Objectives

Biospec will contribute to the development/improvement of remote sensing products for the estimation of biophysical parameters of Mediterranean vegetation in the context of global change. The initial hypothesis is that there is a need for accurate information on vegetation parameters for different environmental applications (including the estimation of global patterns of surface-atmosphere fluxes) and at varied spatial scales. Ecosystem process models that simulate carbon, water, and energy exchange between terrestrial ecosystems and the atmosphere require the estimation of biophysical vegetation parameters, and these can be derived by remote sensing. However, a number of factors make the quantification of these parameters a difficult task. This project deals with some of these factors:

  • Sampling scale (scale mismatch between biophysical and flux measurements and remote sensing data). A scaling-up process is proposed in order to properly link spectral information and biophysical parameters from small objects (leaves) to pixels and finally to composite scenes (vegetation canopies) using laboratory and field spectroscopy, airborne hyperspectral images and multispectral satellite data.

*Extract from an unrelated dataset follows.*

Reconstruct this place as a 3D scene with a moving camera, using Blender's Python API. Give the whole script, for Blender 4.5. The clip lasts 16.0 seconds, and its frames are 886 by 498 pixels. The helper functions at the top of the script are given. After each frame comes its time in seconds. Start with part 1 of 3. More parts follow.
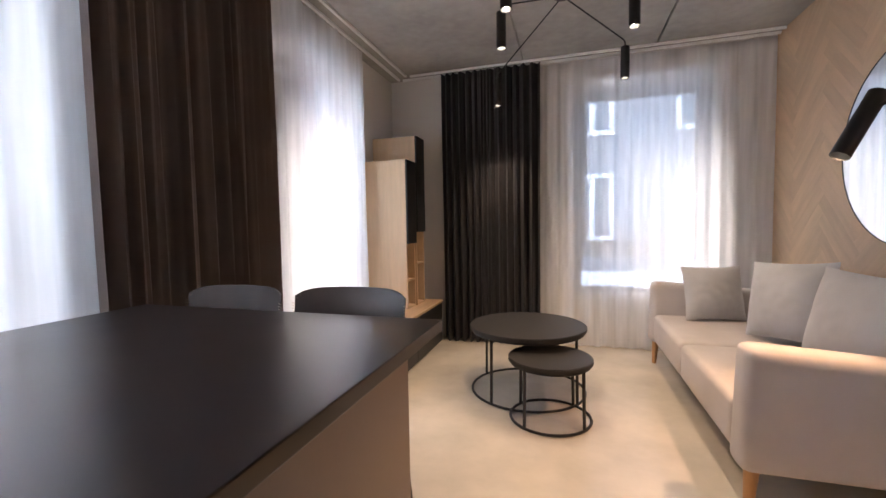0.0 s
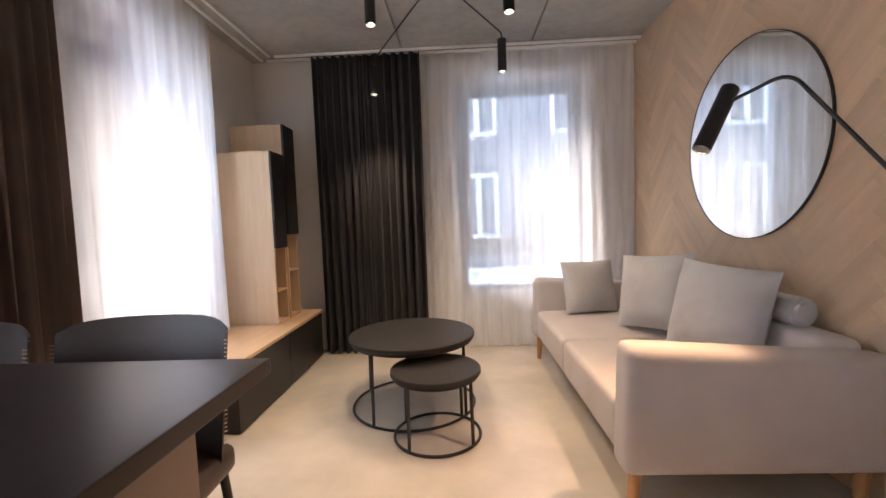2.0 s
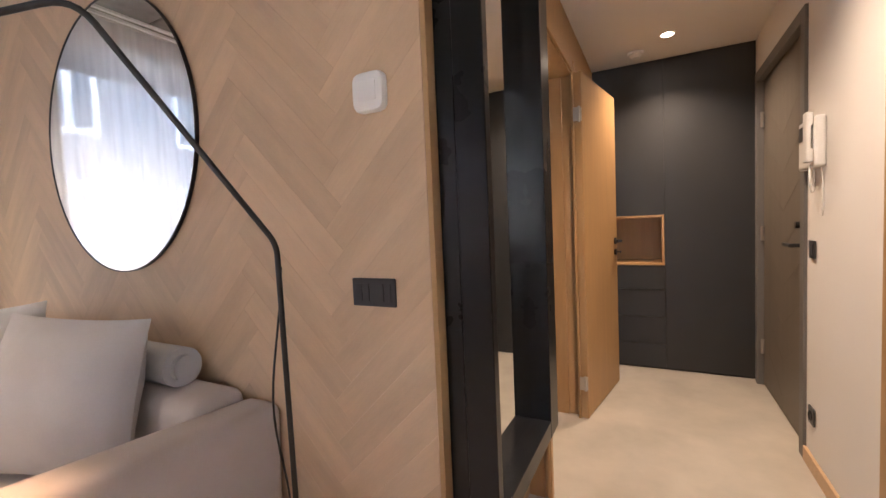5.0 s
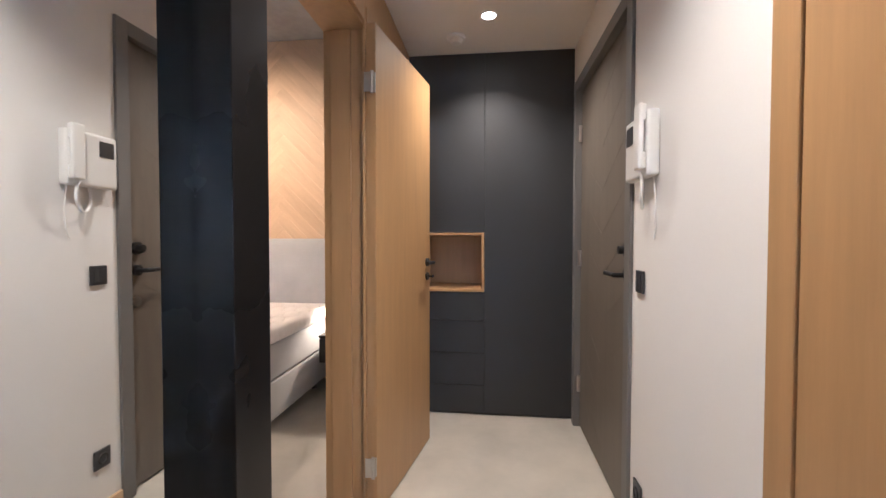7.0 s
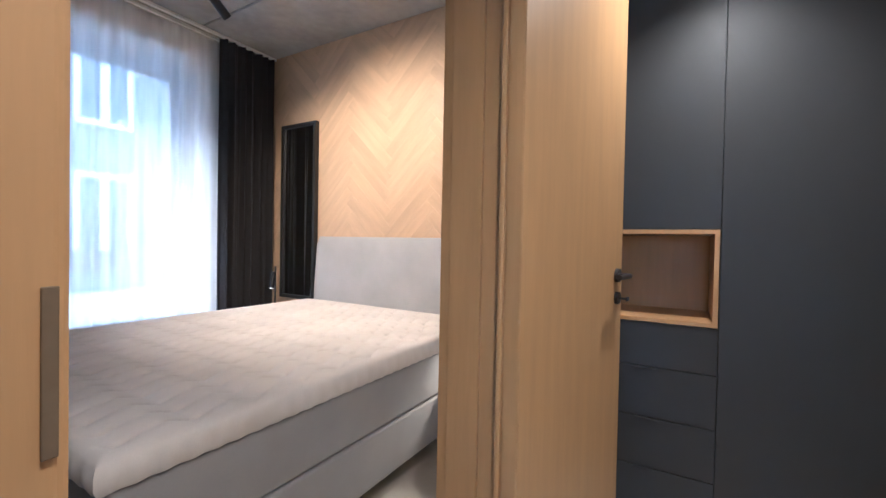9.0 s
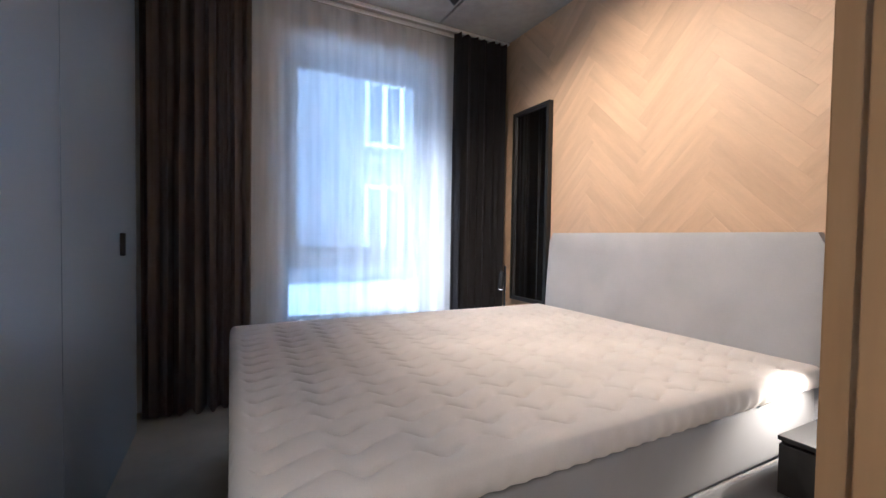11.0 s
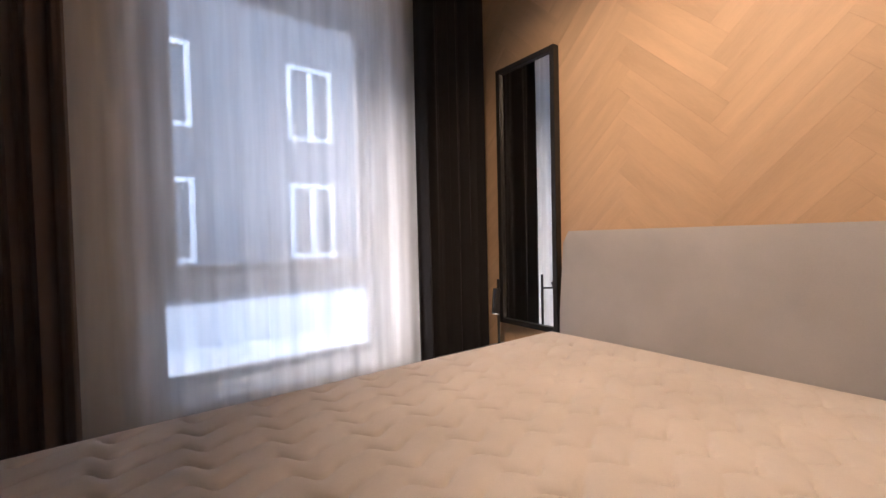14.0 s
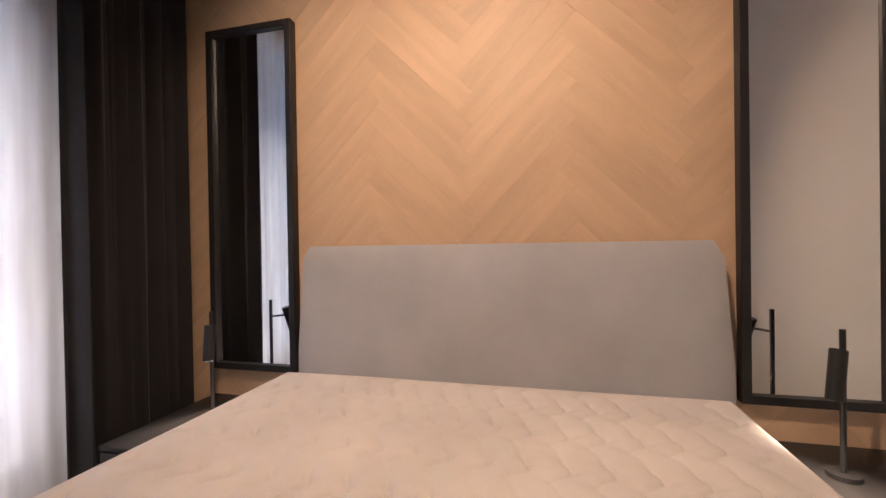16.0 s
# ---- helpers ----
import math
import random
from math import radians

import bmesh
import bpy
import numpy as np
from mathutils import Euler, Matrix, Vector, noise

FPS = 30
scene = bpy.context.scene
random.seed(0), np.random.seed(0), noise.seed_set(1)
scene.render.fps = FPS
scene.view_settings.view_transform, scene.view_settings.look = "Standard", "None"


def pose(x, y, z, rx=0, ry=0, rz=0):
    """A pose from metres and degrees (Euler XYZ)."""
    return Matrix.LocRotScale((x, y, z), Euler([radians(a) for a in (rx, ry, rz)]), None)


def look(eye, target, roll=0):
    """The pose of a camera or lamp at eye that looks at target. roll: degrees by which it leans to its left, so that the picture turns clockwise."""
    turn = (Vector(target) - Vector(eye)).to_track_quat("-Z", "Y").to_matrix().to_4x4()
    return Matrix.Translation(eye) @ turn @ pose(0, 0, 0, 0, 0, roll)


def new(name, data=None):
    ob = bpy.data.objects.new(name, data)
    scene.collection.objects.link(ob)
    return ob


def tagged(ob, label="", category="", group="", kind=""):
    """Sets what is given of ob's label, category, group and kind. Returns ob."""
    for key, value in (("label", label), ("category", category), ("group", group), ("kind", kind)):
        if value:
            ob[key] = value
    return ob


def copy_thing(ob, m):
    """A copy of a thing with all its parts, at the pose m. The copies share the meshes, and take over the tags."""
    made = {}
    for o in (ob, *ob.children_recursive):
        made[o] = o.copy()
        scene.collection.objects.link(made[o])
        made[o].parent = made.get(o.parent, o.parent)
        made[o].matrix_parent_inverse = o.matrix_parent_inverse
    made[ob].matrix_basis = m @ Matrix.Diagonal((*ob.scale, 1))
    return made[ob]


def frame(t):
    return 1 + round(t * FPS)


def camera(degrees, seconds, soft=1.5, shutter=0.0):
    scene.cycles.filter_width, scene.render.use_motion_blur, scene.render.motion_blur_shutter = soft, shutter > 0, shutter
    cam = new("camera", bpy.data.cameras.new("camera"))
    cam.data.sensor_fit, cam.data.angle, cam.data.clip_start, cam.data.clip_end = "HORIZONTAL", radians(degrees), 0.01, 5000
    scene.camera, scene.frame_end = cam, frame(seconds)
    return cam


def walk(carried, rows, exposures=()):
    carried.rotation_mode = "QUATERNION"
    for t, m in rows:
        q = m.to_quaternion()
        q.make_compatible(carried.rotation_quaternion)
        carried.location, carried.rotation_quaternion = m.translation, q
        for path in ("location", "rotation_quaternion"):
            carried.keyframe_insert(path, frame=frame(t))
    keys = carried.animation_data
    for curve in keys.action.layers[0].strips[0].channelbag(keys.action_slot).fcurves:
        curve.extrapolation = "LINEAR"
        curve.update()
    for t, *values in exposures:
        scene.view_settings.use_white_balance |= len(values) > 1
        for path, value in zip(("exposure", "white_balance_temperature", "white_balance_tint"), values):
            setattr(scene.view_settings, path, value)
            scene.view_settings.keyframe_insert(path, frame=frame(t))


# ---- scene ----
cam = camera(94.1, 16.0)
PATH = [
    (0, (0.06, -0.001, 1.253), (-0.523, 1.909, 1.14), -1.0),
    (0.5, (0.066, 0.061, 1.257), (-0.384, 2.007, 1.144), -1.5),
    (1, (0.052, 0.131, 1.257), (-0.288, 2.098, 1.143), -1.8),
    (1.5, (0.079, 0.223, 1.248), (-0.154, 2.206, 1.13), -2.0),
    (2, (0.117, 0.326, 1.248), (0.031, 2.32, 1.121), -2.1),
    (2.5, (0.141, 0.401, 1.236), (0.273, 2.393, 1.106), -2.1),
    (3, (0.165, 0.481, 1.232), (0.594, 2.43, 1.102), -2.3),
    (3.5, (0.253, 0.554, 1.224), (1.049, 2.385, 1.097), -2.4),
    (4, (0.443, 0.662, 1.228), (1.614, 2.278, 1.103), -2.6),
    (4.5, (0.64, 0.744, 1.222), (2.156, 2.044, 1.109), -2.5),
    (5, (0.852, 0.799, 1.227), (2.626, 1.715, 1.116), -2.5),
    (7.5, (1.974, 0.685, 1.197), (3.962, 0.89, 1.149), 0.2),
    (8, (2.207, 0.679, 1.19), (4.158, 1.119, 1.146), 0.6),
    (8.5, (2.406, 0.707, 1.172), (4.261, 1.454, 1.138), 0.5),
    (9, (2.534, 0.854, 1.169), (4.258, 1.869, 1.137), 1.1),
    (9.5, (2.69, 0.941, 1.168), (4.219, 2.231, 1.13), 1.2),
    (10, (2.797, 1.016, 1.165), (4.107, 2.526, 1.116), 1.3),
    (12.5, (3.043, 1.687, 1.141), (3.694, 3.578, 1.096), 0.2),
    (13, (3.091, 1.889, 1.174), (3.834, 3.746, 1.119), -0.6),
    (13.5, (3.157, 2.076, 1.162), (4.095, 3.841, 1.11), -1.1),
    (14, (3.234, 2.225, 1.178), (4.425, 3.83, 1.125), -1.3),
    (14.5, (3.288, 2.339, 1.17), (4.738, 3.715, 1.127), -1.2),
    (15, (3.325, 2.443, 1.184), (4.997, 3.54, 1.157), -1.2),
    (15.5, (3.39, 2.51, 1.195), (5.227, 3.3, 1.17), -1.2),
    (16, (3.459, 2.578, 1.194), (5.399, 3.062, 1.179), -0.9),
]
EXPOSURES = [
    (0, 3.75, 6250, 15), (2, 3.8, 6300, 15), (3.5, 3.95, 6350, 16), (5, 4.0, 6450, 17), (7.5, 4.1, 4950, 9), (8.5, 4.15, 5250, 9), (9, 4.1, 4650, 6),
    (10, 3.95, 4650, 6), (12.5, 3.7, 4750, 6), (13.5, 3.55, 5300, 12), (14.5, 2.9, 6450, 20), (15.5, 2.95, 6600, 23), (16, 3.15, 5750, 18),
]
SKY, SUN = 0.15, 0.36
FLOORLAMP, TUBE, HALL, BEDSIDE, BEDSPOT = 5, 3.9, 7.2, 2.2, 15
walk(cam, [(t, look(e, g, r)) for t, e, g, r in PATH], EXPOSURES)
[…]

  • Robustness of the relationships between spectral response and fluxes (varying efficiency of reflectance indices due to variable illumination and environmental conditions). Quantitative analysis of the relative importance of these factors in the estimation of the vegetation parameters will allow to test the different methods proposed. Remote sensing provides spatial information on the biophysical parameters in relation to water, carbon and energy cycles to calibrate Mediterranean ecosystems in the context of an existent global network.

  • Accuracy of satellite derived products. The project will emphasize the analysis and quantification of the uncertainty associated to the multi-scale estimation of the vegetation parameters.